Unfortunately we are vulnerable to this happening to any software which is not open source.
I seems lmost all these smart type devices being sold these days that need a remote connection are proprietary. Potentially apple devices are the same, but they don't remove essential features that will render a device useless, just because it has reached a certain age.
In this case it appears Hybrid always only a 10 year license to provide Tivo to Australia, and by the time they sold it in NZ, it was down to 7-8 years remaining. So IMO they should have stamped on the box that the box expired in 2017, so buyer knew that it had a time limited life to it. I would have thought that would have been required under NZ laws? In normal cases you would expect the parent company who owns the license to step in after the license expires, but Tivo US don't appear to be wanting to do that.
Got to remember under NZ law (consumer guarantees act) you can also chase the retailer..........most cases it Telecom (AKA Spark) and near the end of retail sales it was also Noel Lemmings, both of these companies are still around so the legal obligation falls on them to repair/replace/refund........
But how long is the life? If you had a Panny PVR that was near 10 years old would you get CGA coverage?
Consumer has a table for expected life of products under the CGA, but their is a range depending on the value/quality of it and the use it has had. But Tivos are quite high quality as they did retail for nearly $1000 when Spark were selling them.
Yep, I agree, but 10 years for a device with a HDD? Ive had Panny DVRs since the $1800 one I got. Its still goes I think, not a great deal of use, but its SD only. I cant claim on that. The TIVO issue is quite unique, there are many takes n it that you can say, forget it its over, and others where you can say, its not over. The boxes are not going to fail on 1 Nov, they will work exactly as they have done. Play, record, and so on. The box has an ongoing life. But the licence doesnt, and thats part of the software. I can see lawyers in a trial one arguing the box (hardware) the other arguing the software.
Harddrives can potentially last a long time.
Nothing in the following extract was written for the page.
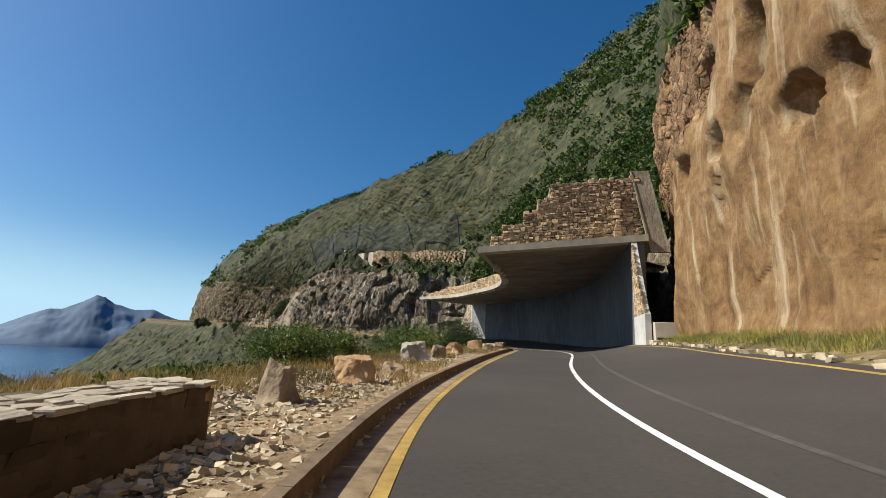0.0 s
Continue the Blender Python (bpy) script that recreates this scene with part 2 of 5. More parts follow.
def leaf_mat(name, dark, light, through=0.3, patch=0.45):
    """Leaves of uneven tone from blade to blade and from clump to clump, that let some light through."""
    def build(nt, b):
        c = ramp(nt, island(nt), [(0.0, dark), (1.0, light)])
        c = mix(nt, 0.85, c, ramp(nt, noise_tex(nt, coords(nt), patch, 3, 0.5), [(0.36, (0.42, 0.46, 0.5)), (0.5, (1.0, 1.0, 1.0)), (0.64, (1.75, 1.5, 1.2))]), "MULTIPLY")
        nt.links.new(c, b.inputs["Base Color"])
        b.inputs["Roughness"].default_value = 0.6
        thin = nt.nodes.new("ShaderNodeBsdfTranslucent")
        nt.links.new(c, thin.inputs["Color"])
        both = nt.nodes.new("ShaderNodeMixShader")
        both.inputs[0].default_value = through
        nt.links.new(b.outputs[0], both.inputs[1])
        nt.links.new(thin.outputs[0], both.inputs[2])
        nt.links.new(both.outputs[0], nt.nodes["Material Output"].inputs["Surface"])
    return mat(name, build, 0.6)


M_LEAF = leaf_mat("dark_green_leaves", (0.02, 0.04, 0.01), (0.085, 0.12, 0.03))
M_LEAF_B = leaf_mat("fresh_green_leaves", (0.045, 0.075, 0.015), (0.14, 0.19, 0.045))
M_SCRUB = leaf_mat("hill_scrub_leaves", (0.014, 0.034, 0.005), (0.08, 0.125, 0.022))
M_SCRUB_D = leaf_mat("dry_olive_scrub_leaves", (0.035, 0.034, 0.01), (0.15, 0.13, 0.045))
M_GRASS = leaf_mat("dry_grass", (0.13, 0.095, 0.03), (0.36, 0.26, 0.1))
M_GRASS_G = leaf_mat("verge_grass", (0.1, 0.12, 0.025), (0.33, 0.3, 0.08))
M_DRYBUSH = leaf_mat("dry_brown_shrub", (0.09, 0.05, 0.018), (0.3, 0.19, 0.07))
M_BARK = speckled([(0.3, (0.05, 0.035, 0.025)), (0.7, (0.12, 0.09, 0.06))], 6, 1, 40, 0.8, 0.01)("bark")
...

I have a PC from the late 80's and the harddrive still words fine. But hard drives could be seen as a consumable part that can be replaced. eg if your computers harddrive fails you just take it into a repair agent to get it repaired, and they switch out the harddrive, you don't replace the entire computer. Also manufacturers are required to have spare parts reasonably available for the service life, so that products can be repaired. Just because a harddrive dies, doesn't mean that the product has reached teh end of it's life. If that was the case anyone who purchased a windows OEM license would have to buy a new license everytime their harddrive failed. Instead the license to tied to the motherboard, and that seems to be industry practice when software is tied to hardware.